A NEW study has challenged the view that housing affordability for families has worsened significantly over the decades.
The reason is that most families now have two breadwinners because there are many more women working.
Social researcher and KPMG partner Bernard Salt compared wages and house prices between now and the post-war period in the study out today for the Commonwealth Bank.
He found the average salary in the early 1950s was 525 pounds and a three-bedroom brick-veneer house in outer Melbourne cost about 3750 pounds.
Today, average annual household income is $127,000 and the same house is about $850,000.
Mr Salt said the ratio between home prices and income remained about seven-to-one, making affordability similar across time.
“You’ve got two breadwinners and that’s been built into people’s preparedness to spend money on the family home,” he said.
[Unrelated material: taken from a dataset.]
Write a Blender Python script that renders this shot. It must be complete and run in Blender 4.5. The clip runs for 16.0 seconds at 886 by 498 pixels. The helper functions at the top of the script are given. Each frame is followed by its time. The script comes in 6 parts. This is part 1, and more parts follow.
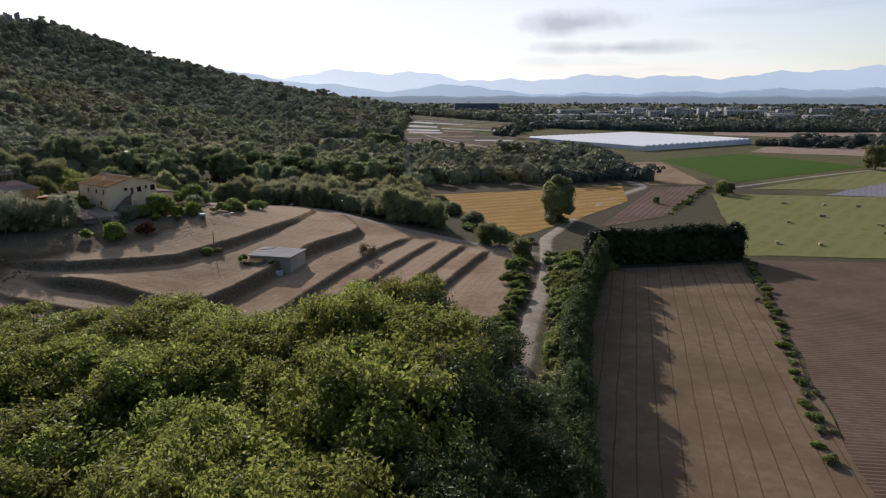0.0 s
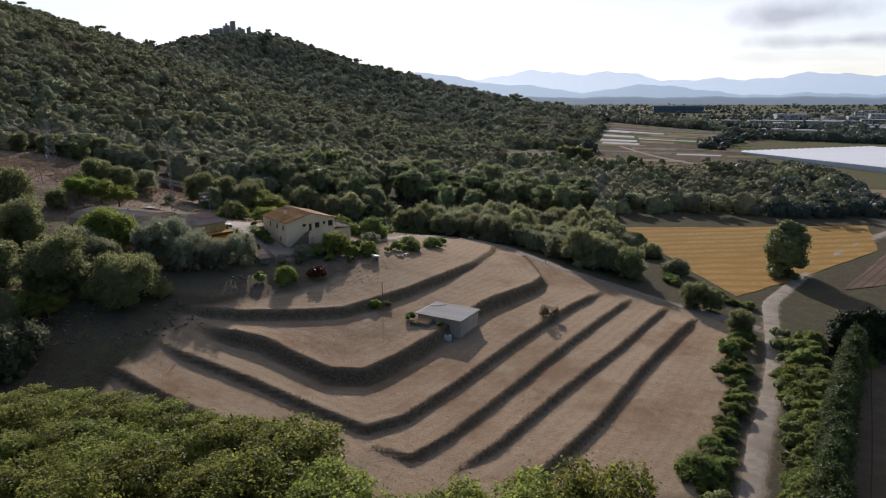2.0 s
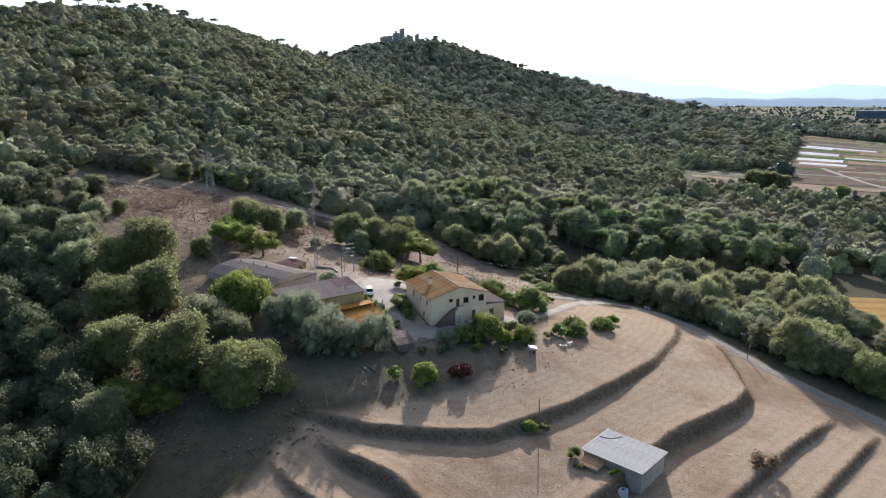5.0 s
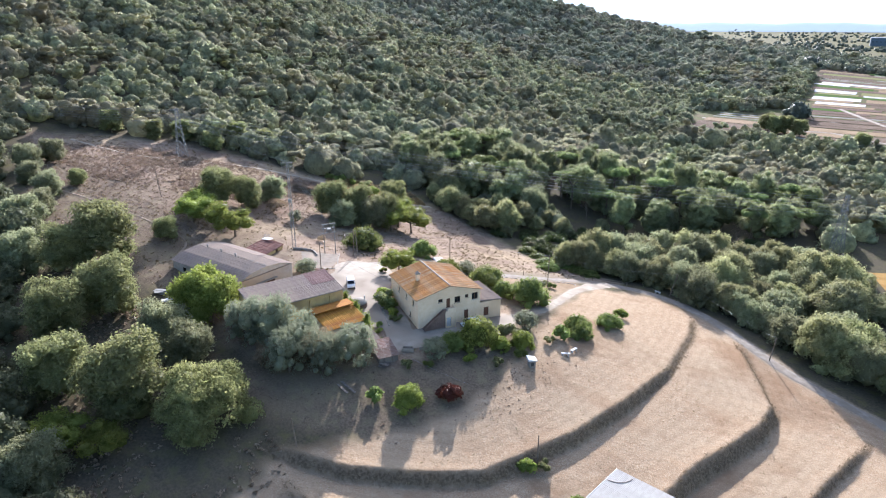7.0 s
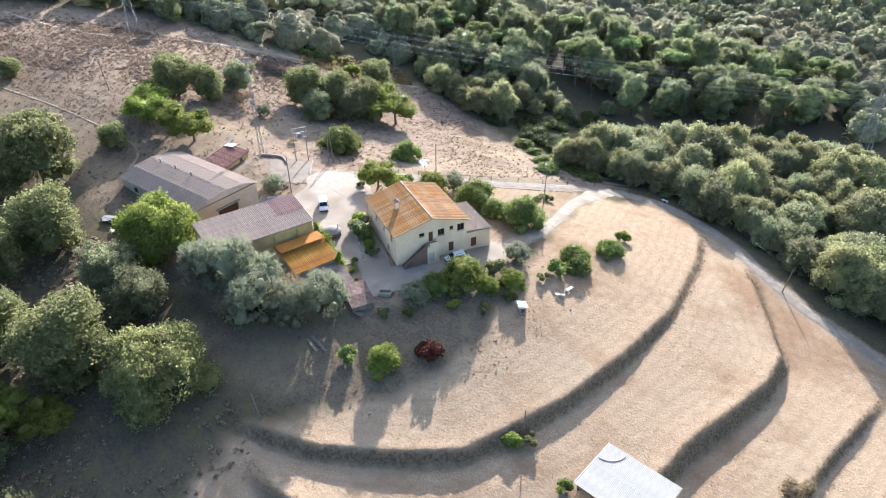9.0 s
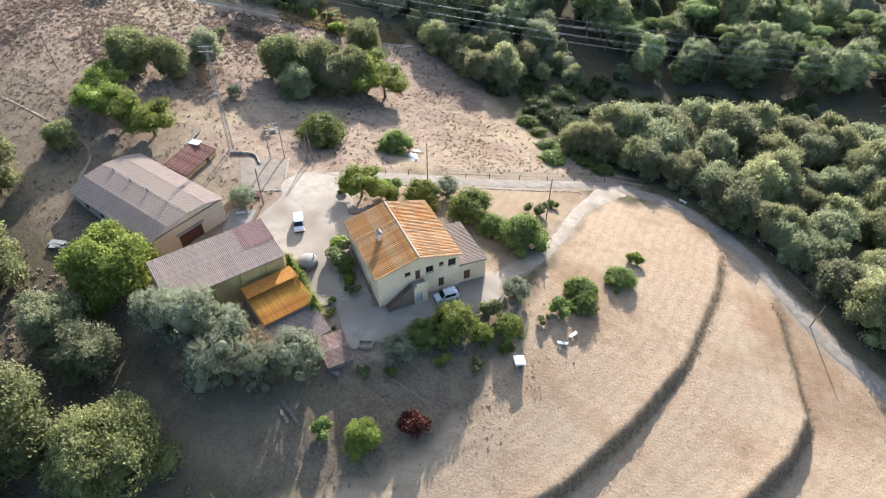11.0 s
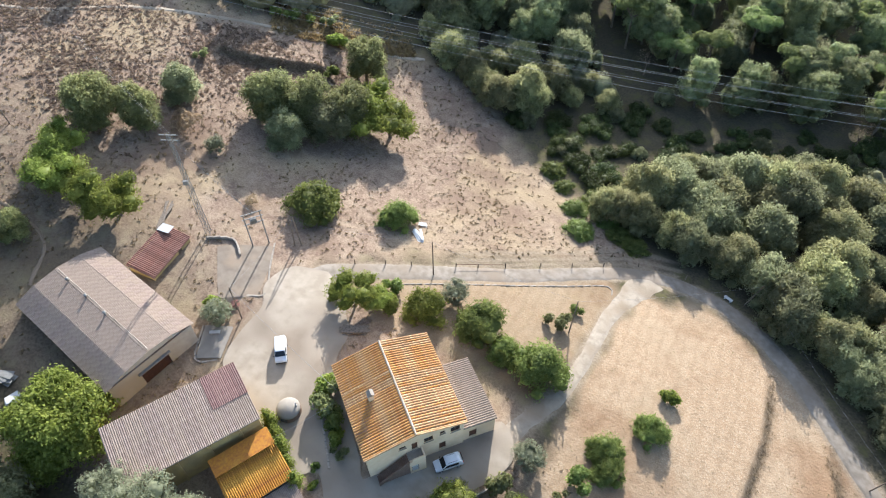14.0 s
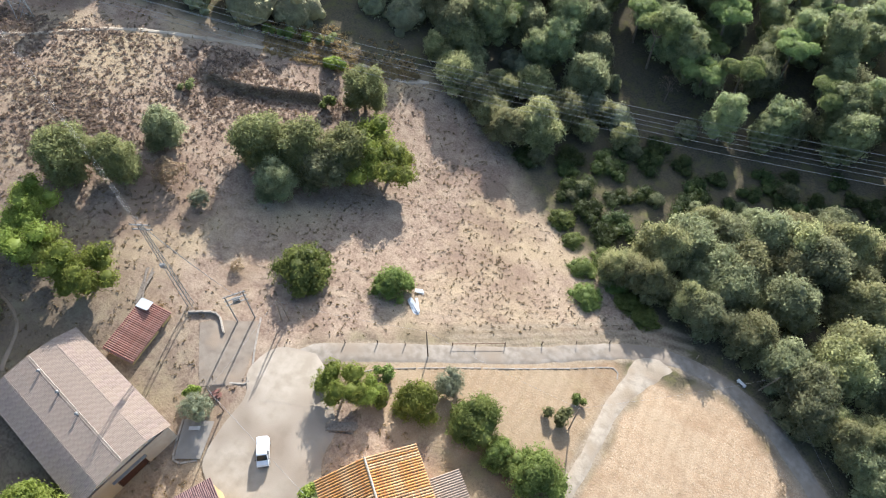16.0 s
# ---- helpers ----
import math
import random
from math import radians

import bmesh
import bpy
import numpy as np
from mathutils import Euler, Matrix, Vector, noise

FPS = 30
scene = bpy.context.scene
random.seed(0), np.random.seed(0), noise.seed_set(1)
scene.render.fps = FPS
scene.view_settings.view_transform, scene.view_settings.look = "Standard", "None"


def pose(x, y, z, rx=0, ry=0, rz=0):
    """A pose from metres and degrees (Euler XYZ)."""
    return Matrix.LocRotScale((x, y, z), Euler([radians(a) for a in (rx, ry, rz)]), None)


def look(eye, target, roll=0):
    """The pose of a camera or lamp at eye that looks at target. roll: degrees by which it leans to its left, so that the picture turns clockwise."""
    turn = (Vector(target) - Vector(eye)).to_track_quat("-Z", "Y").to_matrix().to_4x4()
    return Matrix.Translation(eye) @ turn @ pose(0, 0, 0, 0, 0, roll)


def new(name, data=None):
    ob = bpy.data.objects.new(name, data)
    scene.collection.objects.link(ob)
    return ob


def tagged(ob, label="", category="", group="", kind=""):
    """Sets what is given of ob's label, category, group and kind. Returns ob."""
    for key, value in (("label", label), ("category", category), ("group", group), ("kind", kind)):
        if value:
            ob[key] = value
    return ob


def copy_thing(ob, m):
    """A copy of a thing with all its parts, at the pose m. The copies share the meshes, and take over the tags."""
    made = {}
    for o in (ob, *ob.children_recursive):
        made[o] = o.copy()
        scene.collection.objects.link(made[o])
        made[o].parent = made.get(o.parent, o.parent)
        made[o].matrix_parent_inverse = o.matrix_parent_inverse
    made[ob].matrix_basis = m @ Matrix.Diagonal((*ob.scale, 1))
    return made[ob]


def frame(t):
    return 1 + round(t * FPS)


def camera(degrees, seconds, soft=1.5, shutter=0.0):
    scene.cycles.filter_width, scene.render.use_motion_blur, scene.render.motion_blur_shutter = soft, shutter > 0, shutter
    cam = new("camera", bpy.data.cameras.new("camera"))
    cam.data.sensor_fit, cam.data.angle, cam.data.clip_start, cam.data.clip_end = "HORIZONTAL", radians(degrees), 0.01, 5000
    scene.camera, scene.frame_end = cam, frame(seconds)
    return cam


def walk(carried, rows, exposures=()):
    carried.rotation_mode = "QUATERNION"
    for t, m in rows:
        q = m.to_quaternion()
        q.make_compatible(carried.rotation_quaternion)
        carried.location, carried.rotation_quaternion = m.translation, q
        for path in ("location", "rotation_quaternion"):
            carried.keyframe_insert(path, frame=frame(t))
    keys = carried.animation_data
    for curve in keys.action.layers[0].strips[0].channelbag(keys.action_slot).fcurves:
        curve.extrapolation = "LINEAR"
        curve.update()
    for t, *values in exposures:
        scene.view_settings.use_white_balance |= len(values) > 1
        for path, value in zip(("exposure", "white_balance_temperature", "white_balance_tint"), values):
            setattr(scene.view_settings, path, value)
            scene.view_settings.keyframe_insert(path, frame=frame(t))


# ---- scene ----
cam = camera(68.6, 16.0, soft=1.15)
METRES, EYE, TILT, LEAN, TURN = 210.0, 50.0, -13.3, 0.0, 0.0
ROWS = [
    (0.0, 0.0, 0.0, 0.0, 0.0, 0.0, 0.0),
    (0.5, -0.0005, 0.0281, 0.0183, 3.18, -0.05, -0.74),
    (1.0, -0.003, 0.0557, 0.0364, 7.44, -0.15, -1.7),
    (1.5, -0.0077, 0.0824, 0.0538, 11.78, -0.31, -2.66),
    (2.0, -0.0152, 0.1088, 0.0705, 16.1, -0.55, -3.6),
    (2.5, -0.0244, 0.1326, 0.0869, 20.4, -0.85, -4.57),
    (3.0, -0.0354, 0.1553, 0.1027, 24.74, -1.22, -5.49),
    (3.5, -0.0473, 0.177, 0.1184, 29.04, -1.64, -6.37),
    (4.0, -0.0594, 0.1979, 0.1336, 29.76, -1.69, -6.53),
    (6.5, -0.1177, 0.3029, 0.2119, 29.74, -4.74, -6.53),
    (7.0, -0.1273, 0.3245, 0.2276, 29.74, -8.11, -6.47),
    (7.5, -0.137, 0.3461, 0.2432, 29.71, -11.68, -6.41),
    (8.0, -0.1468, 0.3683, 0.2597, 29.69, -15.32, -6.36),
    (8.5, -0.1569, 0.3907, 0.2761, 29.67, -18.94, -6.31),
    (11.0, -0.2196, 0.5131, 0.3621, 29.99, -30.15, -6.31),
    (11.5, -0.2347, 0.5391, 0.3793, 30.3, -31.5, -6.36),
    (12.0, -0.2506, 0.5649, 0.3967, 30.62, -32.86, -6.43),
    (12.5, -0.2662, 0.5907, 0.4144, 31.0, -34.26, -6.49),
    (13.0, -0.2813, 0.6147, 0.4307, 31.36, -35.56, -6.54),
    (13.5, -0.2968, 0.6387, 0.4479, 31.71, -36.95, -6.62),
    (14.0, -0.311, 0.6625, 0.464, 32.11, -38.3, -6.66),
    (14.5, -0.325, 0.6861, 0.4805, 32.5, -39.63, -6.7),
    (15.0, -0.3392, 0.7097, 0.4979, 32.91, -41.05, -6.76),
    (15.5, -0.3523, 0.7332, 0.5145, 33.34, -42.43, -6.81),
    (16.0, -0.3648, 0.7566, 0.5305, 33.77, -43.72, -6.88),
]
EXPOSURES = [(0, -0.18, 6350, 18), (2, -0.15, 6300, 17), (3.5, 0.34, 6150, 16), (4.2, 0.62, 6100, 15), (6.4, 1.14, 5750, 17), (7.2, 1.60, 5750, 16), (8.7, 1.72, 5850, 14), (11, 1.54, 6000, 12), (16, 1.46, 6050, 10)]
walk(cam, [(t, pose(0, 0, EYE, TILT, LEAN, TURN) @ pose(METRES * x, METRES * y, METRES * z, 90 + pitch, roll, yaw)) for t, x, y, z, yaw, pitch, roll in ROWS], EXPOSURES)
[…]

Mr Salt said homes were generally much bigger and better equipped than in the 1950s, showing the growing influence of women as they became better educated and made their own income.
“They are busy working mums, they can afford it.
“They want the whole granite kitchen happening, all the modern appliances.”
The Changing Nature of Home Ownership in Australia report also shows the average backyard has shrunk from 220sq m in the 1950s to 46sq m today.
Mr Salt said there were fewer things such as vegetable patches and rotary clotheslines, while backyard cricket had given way to more structured sports for kids outside the home.